Ambos han regalado a la ciudadanía además amplias dotes camaleónicas. Ha podido ver a Sánchez reconocer primero las presiones para que no pactara con Podemos, sellar después unos presupuestos con los morados y finalmente intentar doblegarles y desenmascarar su supuesta “ambición por los sillones” con una suerte de subasta de ministerios.

Iglesias también ha cambiado, y mucho, desde aquella época inicial en la que reconocía entre sus defectos un exceso de arrogancia. Asumido como imposible el superar al PSOE, aupó a Sánchez al Gobierno con su ayuda para que saliera adelante la moción de censura a Rajoy. Pasó de ser el enfant terrible de la política española que pretendía acorralar a “la casta” a querer a toda costa gobernar con los socialistas y lucir perfil de hombre de Estado que hasta renuncia a su defensa del derecho a decidir en Catalunya en pro de la gobernabilidad. Todo ello con unas grandes dotes oratorias que le han cosechado victorias en debates electorales y duelos parlamentarios, a los que ha vuelto con su camisa de cuadros y sin corbata para dejar fracasar de nuevo a Pedro Sánchez.

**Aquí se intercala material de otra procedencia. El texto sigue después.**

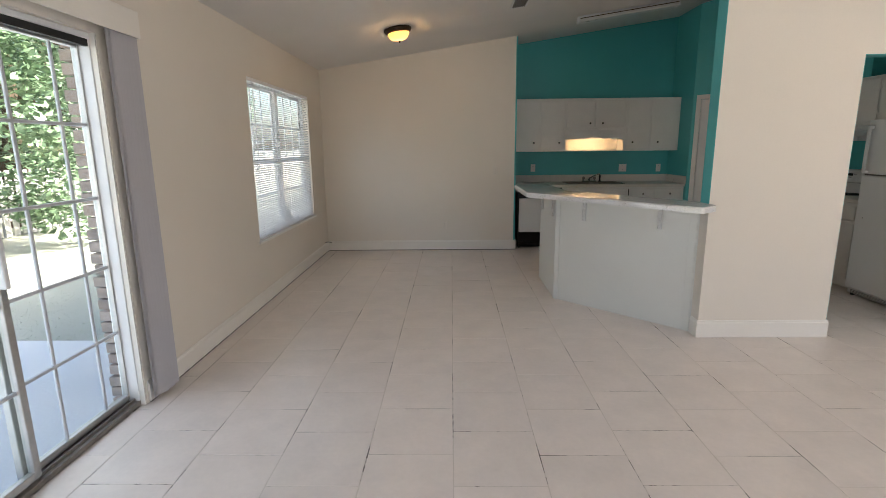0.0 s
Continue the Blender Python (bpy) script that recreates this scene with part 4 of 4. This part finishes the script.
def leaf_cloud(bm, centre, size, count, rng, leaf):
    """Small folded leaves scattered through an uneven clump."""
    for _ in range(count):
        d = Vector((rng.gauss(0, 1), rng.gauss(0, 1), rng.gauss(0, 1)))
        d = d.normalized() * (rng.random() ** 0.45)
        p = Vector(centre) + Vector((d.x * size[0], d.y * size[1], d.z * size[2]))
        a = Vector((rng.uniform(-1, 1), rng.uniform(-1, 1), rng.uniform(-0.6, 0.3))).normalized()
        b = a.cross(Vector((rng.uniform(-1, 1), rng.uniform(-1, 1), 1))).normalized()
        l = leaf * rng.uniform(0.6, 1.3)
        mid = p + a * l * 0.5 + Vector((0, 0, -0.12 * l))
        v = [bm.verts.new(q) for q in (p, mid + b * l * 0.3, p + a * l, mid - b * l * 0.3)]
        bm.faces.new(v)


def tree(at, height, spread, seed, leaf=0.12, clumps=26, per=240, low=0.25):
    rng = random.Random(seed)
    t = thing("tree", (at[0], at[1], GZ), "leafy green broadleaf tree in the garden", "tree", "garden trees")
    bm = bmesh.new()
    pts = [Vector((at[0], at[1], GZ - 0.05))]
    for i in range(1, 6):
        pts.append(Vector((at[0] + rng.uniform(-0.12, 0.12) * i, at[1] + rng.uniform(-0.12, 0.12) * i, GZ + height * 0.75 * i / 5)))
    r = 0.035 * height
    for i in range(5):
        rod(bm, pts[i], pts[i + 1], r * (1 - 0.16 * i), 10, r * (1 - 0.16 * (i + 1)))
    tips = []
    for k in range(clumps):
        i = rng.randint(1, 4)
        a = rng.uniform(0, 2 * math.pi)
        reach = spread * rng.uniform(0.35, 1.0)
        z = GZ + height * rng.uniform(low, 1.0)
        shrink = 1.0 - 0.5 * max(0, (z - GZ) / height - 0.55)
        tip = Vector((at[0] + reach * shrink * math.cos(a), at[1] + reach * shrink * math.sin(a), z))
        if k < 14:
            rod(bm, pts[i], tip, r * 0.3, 6, r * 0.08)
        tips.append(tip)
    part("trunk", bm, BARK, t)
    bm = bmesh.new()
    for tip in tips:
        s = spread * rng.uniform(0.2, 0.36)
        leaf_cloud(bm, tip, (s, s, s * 0.7), per, rng, leaf)
    part("crown", bm, LEAF, t, "dense green leaves")
    return t


tree((-7.9, 8.0), 6.0, 1.9, 3, 0.15, 46, 230, 0.05)
tree((-9.6, 10.6), 6.8, 2.2, 5, 0.16, 44, 210, 0.2)
tree((-10.0, 13.6), 6.6, 2.3, 8, 0.16, 40, 200, 0.24)
tree((-9.4, 16.6), 6.6, 2.3, 12, 0.13, 36, 240, 0.2)
tree((-10.5, 20.5), 7.5, 2.8, 15, 0.15, 34, 240, 0.16)
tree((-13.5, 15.0), 8.5, 3.2, 18, 0.18, 34, 240, 0.1)
tree((-13.0, 9.5), 8.5, 3.2, 21, 0.18, 34, 240, 0.1)
tree((-10.5, 5.0), 7.0, 2.4, 24, 0.18, 30, 200, 0.15)
tree((-14.5, 22.0), 9.0, 3.6, 27, 0.2, 30, 220, 0.1)

# fence at the end of the garden
fence = thing("fence", (-8.5, 8, GZ), "weathered pale board fence behind the lawn", "fence")
me = bpy.data.meshes.new("board")
bm = bx(bmesh.new(), -0.01, 0.01, -0.068, 0.068, 0, 1.25, 0.003)
bm.to_mesh(me)
bm.free()
me.materials.append(FENCEW)
rng = random.Random(2)
for i in range(160):
    o = new("board", me)
    o.parent = fence
    o.matrix_parent_inverse = Matrix.Translation(-fence.location)
    o.matrix_basis = pose(-8.5 + rng.uniform(-0.006, 0.006), 2.0 + 0.19 * i, GZ + 0.03 + rng.uniform(-0.02, 0.01), rng.uniform(-0.5, 0.5), 0, 0)
for z in (0.3, 0.95):
    part("rail", box(-8.56, -8.512, 1.9, 32.4, GZ + z, GZ + z + 0.09), FENCEW, fence)
for i in range(13):
    part("post", box(-8.65, -8.561, 2.0 + 2.4 * i, 2.09 + 2.4 * i, GZ - 0.1, GZ + 1.3), FENCEW, fence)

# grass blades near the patio
rng = random.Random(6)
bm = bmesh.new()
for _ in range(9000):
    x, yy = rng.uniform(-6.6, -2.3), 3.82 + 4.5 * rng.random() ** 1.3
    a = rng.uniform(0, math.pi)
    h = rng.uniform(0.01, 0.022)
    dx, dy = 0.003 * math.cos(a), 0.003 * math.sin(a)
    tip = (x + rng.uniform(-0.03, 0.03), yy + rng.uniform(-0.03, 0.03), GZ + h)
    bm.faces.new([bm.verts.new(p) for p in ((x - dx, yy - dy, GZ), (x + dx, yy + dy, GZ), tip)])
tagged(mesh_object("grass", bm, GRASS), "short green grass beside the patio", "grass", "", "stuff")

# ---- floor tiles ----
TW, TLEN, GAP = 0.4195, 0.434, 0.005
TX0 = -0.06                     # one long joint; rows run across in a half bond


def tile_faces(w, l, h=0.004, ch=0.0011):
    v = []
    for z, i in ((-h, 0), (-ch, 0), (0, ch)):
        v += [(-w / 2 + i, -l / 2 + i, z), (w / 2 - i, -l / 2 + i, z), (w / 2 - i, l / 2 - i, z), (-w / 2 + i, l / 2 - i, z)]
    f = [(8, 9, 10, 11)]
    for k in (0, 4):
        f += [(k + i, k + (i + 1) % 4, k + 4 + (i + 1) % 4, k + 4 + i) for i in range(4)]
    return v, f


def tile_mesh(w, l):
    me = bpy.data.meshes.new("tile")
    v, f = tile_faces(w, l)
    me.from_pydata(v, [], f)
    me.materials.append(TILE)
    return me


full = tile_mesh(TW - GAP, TLEN - GAP)
cut_x0 = -1.895
first_w = (TX0 + TW * -4) - cut_x0
cut = tile_mesh(first_w - GAP, TLEN - GAP)
rest_v, rest_f = [], []
rng = random.Random(11)
for k in range(-5, 16):
    x0 = TX0 + TW * k
    j0 = (2.158 if k % 2 else 2.368) + rng.uniform(-0.008, 0.008)
    for n in range(-12, 14):
        ya = j0 + TLEN * n
        if ya + TLEN < SOUTH or ya > KBACK + 0.05 or (x0 < RET - TW and ya > BACK + 0.05):
            continue
        if x0 > EAST and ya > FRONT:
            continue
        xc, w = (x0 + TW / 2, TW) if k > -5 else (cut_x0 + first_w / 2, first_w)
        jit = rng.uniform(-0.0012, 0.0012)
        if ya > 0.9 and k <= 9:
            o = new("tile", cut if k == -5 else full)
            o.location = (xc + jit, ya + TLEN / 2, rng.uniform(-0.0006, 0.0006))
            o.rotation_euler = (rng.uniform(-0.001, 0.001), rng.uniform(-0.001, 0.001), rng.uniform(-0.002, 0.002))
            o.parent = floor
        else:
            v, f = tile_faces(w - GAP, TLEN - GAP)
            b = len(rest_v)
            rest_v += [(p[0] + xc, p[1] + ya + TLEN / 2, p[2]) for p in v]
            rest_f += [tuple(i + b for i in q) for q in f]
me = bpy.data.meshes.new("tiles")
me.from_pydata(rest_v, [], rest_f)
me.materials.append(TILE)
o = new("tiles", me)
o.parent = floor
tagged(o, "beige ceramic floor tiles", "", "", "stuff")
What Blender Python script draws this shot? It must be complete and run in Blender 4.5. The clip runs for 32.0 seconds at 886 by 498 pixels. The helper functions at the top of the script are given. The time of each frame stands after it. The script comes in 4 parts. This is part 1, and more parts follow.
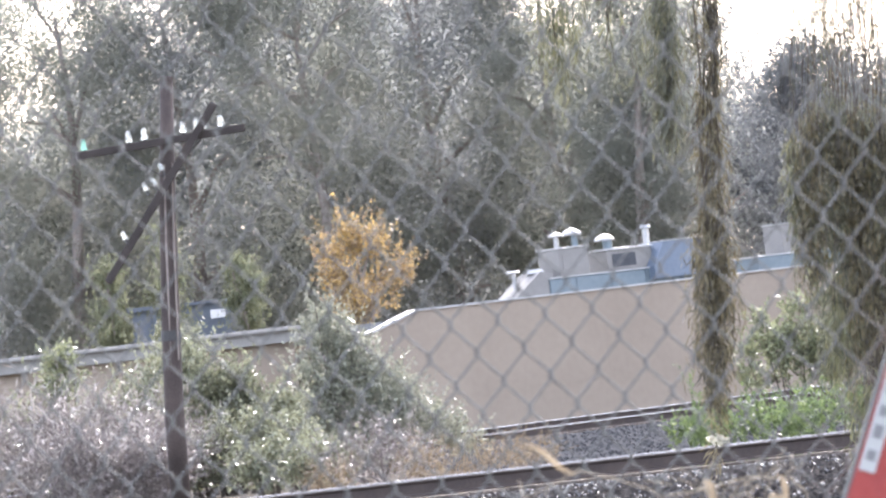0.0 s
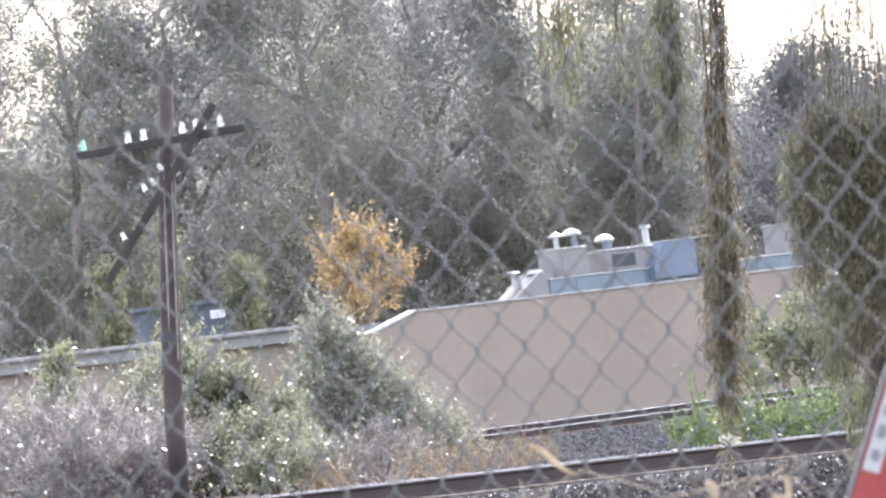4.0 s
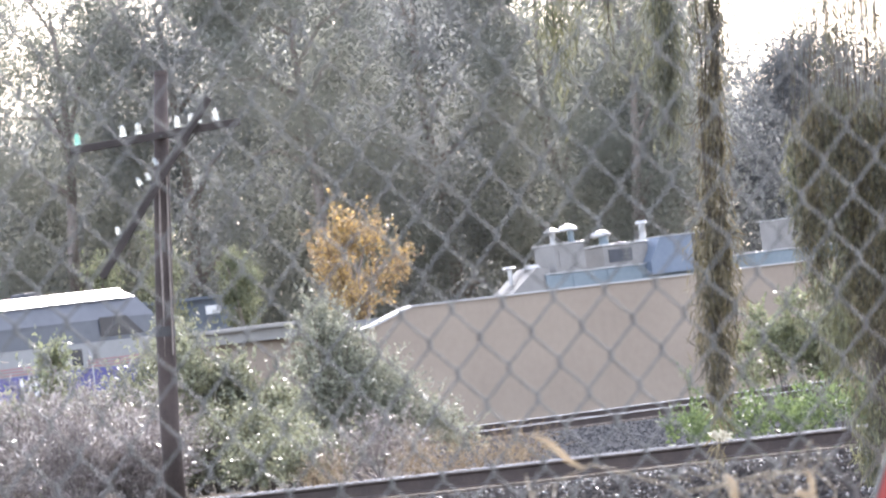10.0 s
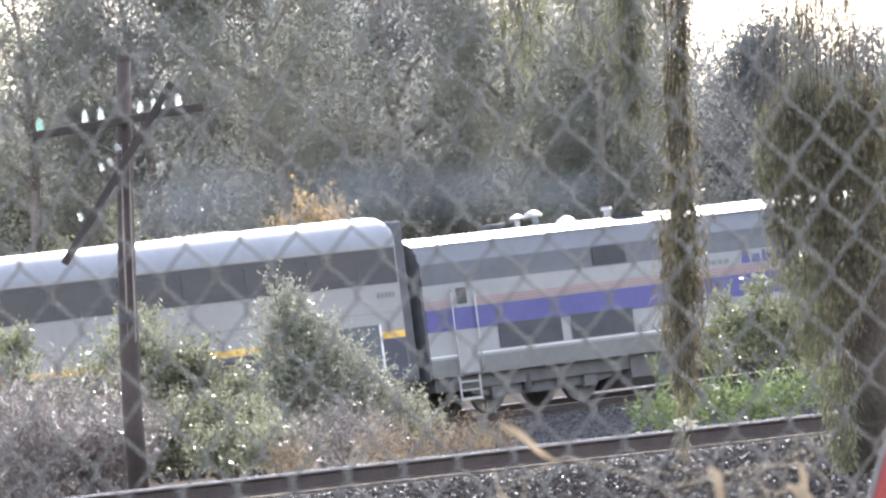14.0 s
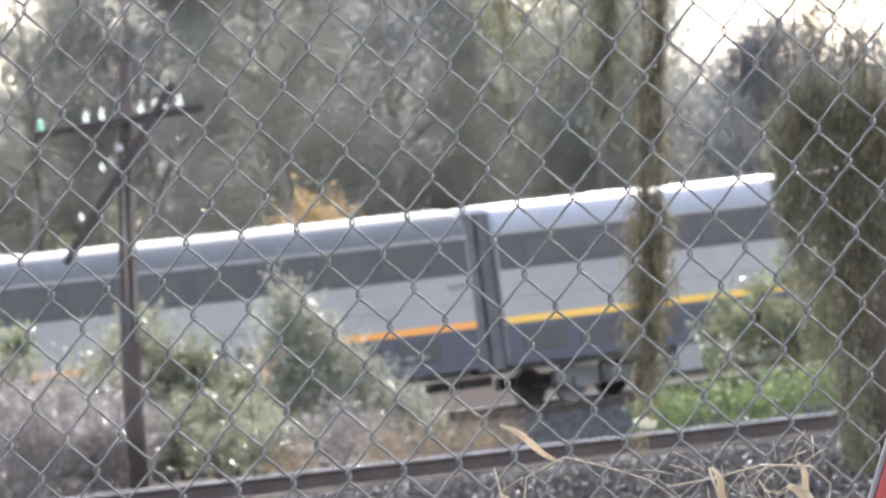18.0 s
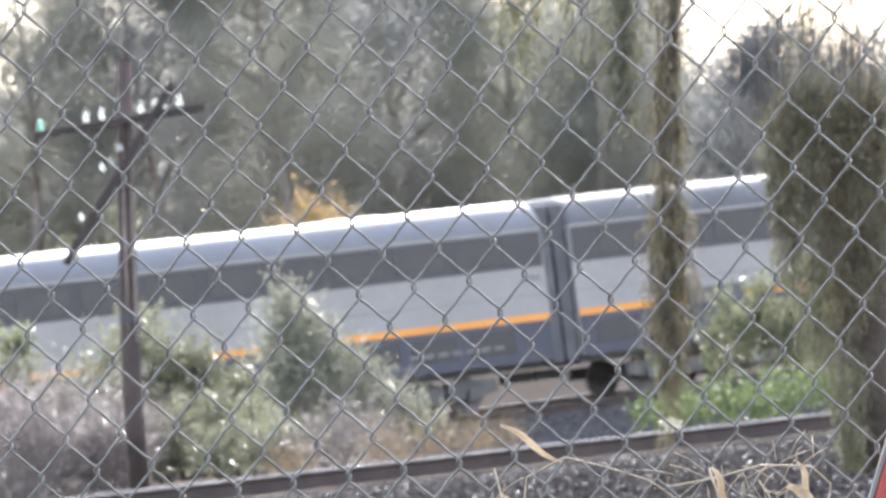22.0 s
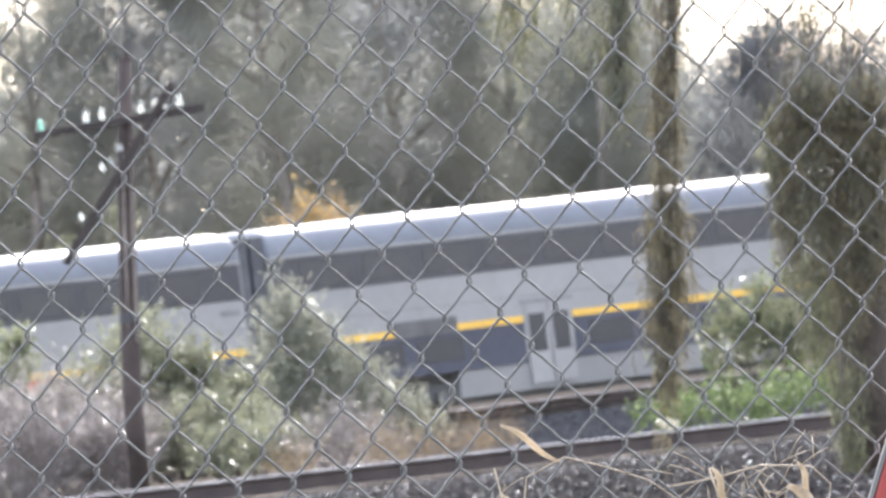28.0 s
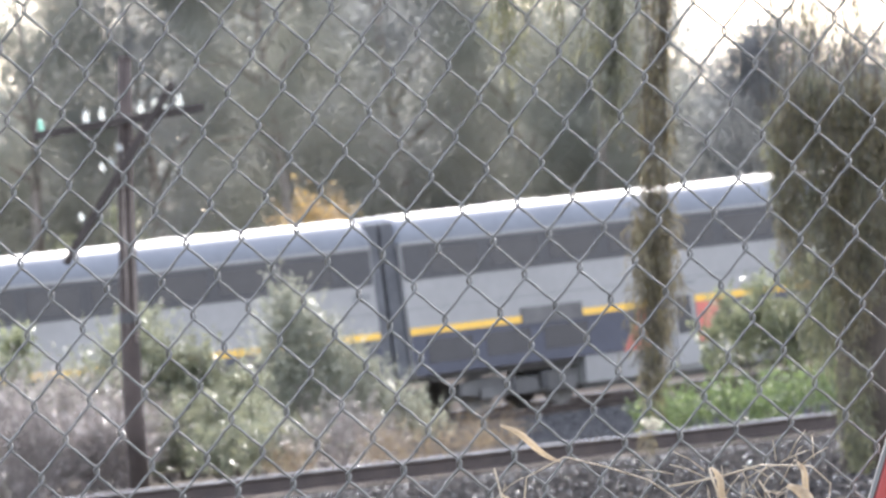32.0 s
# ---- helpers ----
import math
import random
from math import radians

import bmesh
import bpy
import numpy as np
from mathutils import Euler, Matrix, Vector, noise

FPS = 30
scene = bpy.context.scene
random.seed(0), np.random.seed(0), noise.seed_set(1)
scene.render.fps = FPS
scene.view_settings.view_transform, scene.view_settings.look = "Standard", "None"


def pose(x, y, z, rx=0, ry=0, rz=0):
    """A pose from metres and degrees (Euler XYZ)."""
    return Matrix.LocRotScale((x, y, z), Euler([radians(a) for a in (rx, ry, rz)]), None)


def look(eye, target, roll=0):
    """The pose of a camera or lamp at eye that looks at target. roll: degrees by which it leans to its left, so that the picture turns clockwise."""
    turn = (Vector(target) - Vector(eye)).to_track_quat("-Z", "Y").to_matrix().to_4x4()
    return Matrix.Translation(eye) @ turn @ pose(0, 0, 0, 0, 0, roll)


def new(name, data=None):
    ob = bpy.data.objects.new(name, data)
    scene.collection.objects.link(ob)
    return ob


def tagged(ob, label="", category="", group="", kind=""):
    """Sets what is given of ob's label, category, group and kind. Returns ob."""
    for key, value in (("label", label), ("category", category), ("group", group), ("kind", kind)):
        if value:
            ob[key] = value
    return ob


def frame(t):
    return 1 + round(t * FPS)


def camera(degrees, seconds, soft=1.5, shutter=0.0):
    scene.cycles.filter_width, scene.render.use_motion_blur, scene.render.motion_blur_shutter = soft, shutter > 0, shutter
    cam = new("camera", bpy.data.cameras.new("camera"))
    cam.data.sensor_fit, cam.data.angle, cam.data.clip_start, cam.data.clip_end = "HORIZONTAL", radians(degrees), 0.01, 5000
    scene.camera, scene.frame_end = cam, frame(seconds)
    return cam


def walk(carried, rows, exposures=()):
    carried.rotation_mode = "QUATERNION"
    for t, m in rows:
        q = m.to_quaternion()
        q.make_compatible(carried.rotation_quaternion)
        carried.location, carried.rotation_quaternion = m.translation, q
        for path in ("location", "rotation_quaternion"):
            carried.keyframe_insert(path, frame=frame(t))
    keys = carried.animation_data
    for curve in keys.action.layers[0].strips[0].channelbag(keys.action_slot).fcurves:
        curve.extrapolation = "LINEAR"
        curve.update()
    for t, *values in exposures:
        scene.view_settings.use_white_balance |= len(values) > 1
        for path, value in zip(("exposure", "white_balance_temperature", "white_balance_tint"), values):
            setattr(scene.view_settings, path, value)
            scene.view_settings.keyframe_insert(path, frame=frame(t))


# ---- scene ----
EYE_Z = 1.15
cam = camera(6.5, 32.0, soft=2.4)
# seconds, metres that the camera stands back, sideways and upward aim at 100 m
AIM = [(0.0, 1.457, -0.457, 3.280), (3.5, 1.457, -0.457, 3.280), (3.9, 1.40, -0.455, 3.282), (5.1, 0.80, -0.417, 3.302),
       (5.5, 0.742, -0.410, 3.308), (8.5, 0.742, -0.410, 3.308), (9.0, 0.742, -0.415, 3.272), (9.5, 0.742, -0.431, 3.318),
       (9.8, 0.742, -0.425, 3.260), (10.0, 0.742, -0.416, 3.207), (10.5, 0.742, -0.046, 2.897), (10.8, 0.25, 0.17, 2.76),
       (11.0, 0.0, 0.251, 2.706), (11.5, 0.0, 0.241, 2.627), (12.0, 0.0, 0.270, 2.624), (12.5, 0.0, 0.182, 2.737),
       (13.0, 0.0, 0.219, 2.740), (13.5, 0.0, 0.088, 2.917), (14.0, 0.0, 0.014, 2.970), (14.5, 0.0, 0.0, 2.972),
       (32.0, 0.0, 0.0, 2.972)]
ROLL = -7.2
# the eye settles by a centimetre as the camera comes forward
SETTLE = [(max(back - 0.742, 0.0) / 0.715) for t, back, ax, az in AIM]
PATH = [(t, look((0.0126 * k, -back, EYE_Z + 0.0074 * k), (ax, 100.0, az), ROLL)) for (t, back, ax, az), k in zip(AIM, SETTLE)]
EXPOSURE = 1.52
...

Con esta trayectoria, era más probable el choque de egos que el abrazo y no ha habido forma de encontrar la cooperación. ¿La frialdad de Sánchez o el apasionamiento de Iglesias? Lo uno sin lo otro no sería lo mismo. Puede que aún tengan tiempo de entenderse, pero quién sabe, el hombre es el único animal que tropieza dos (tres) veces en la misma piedra.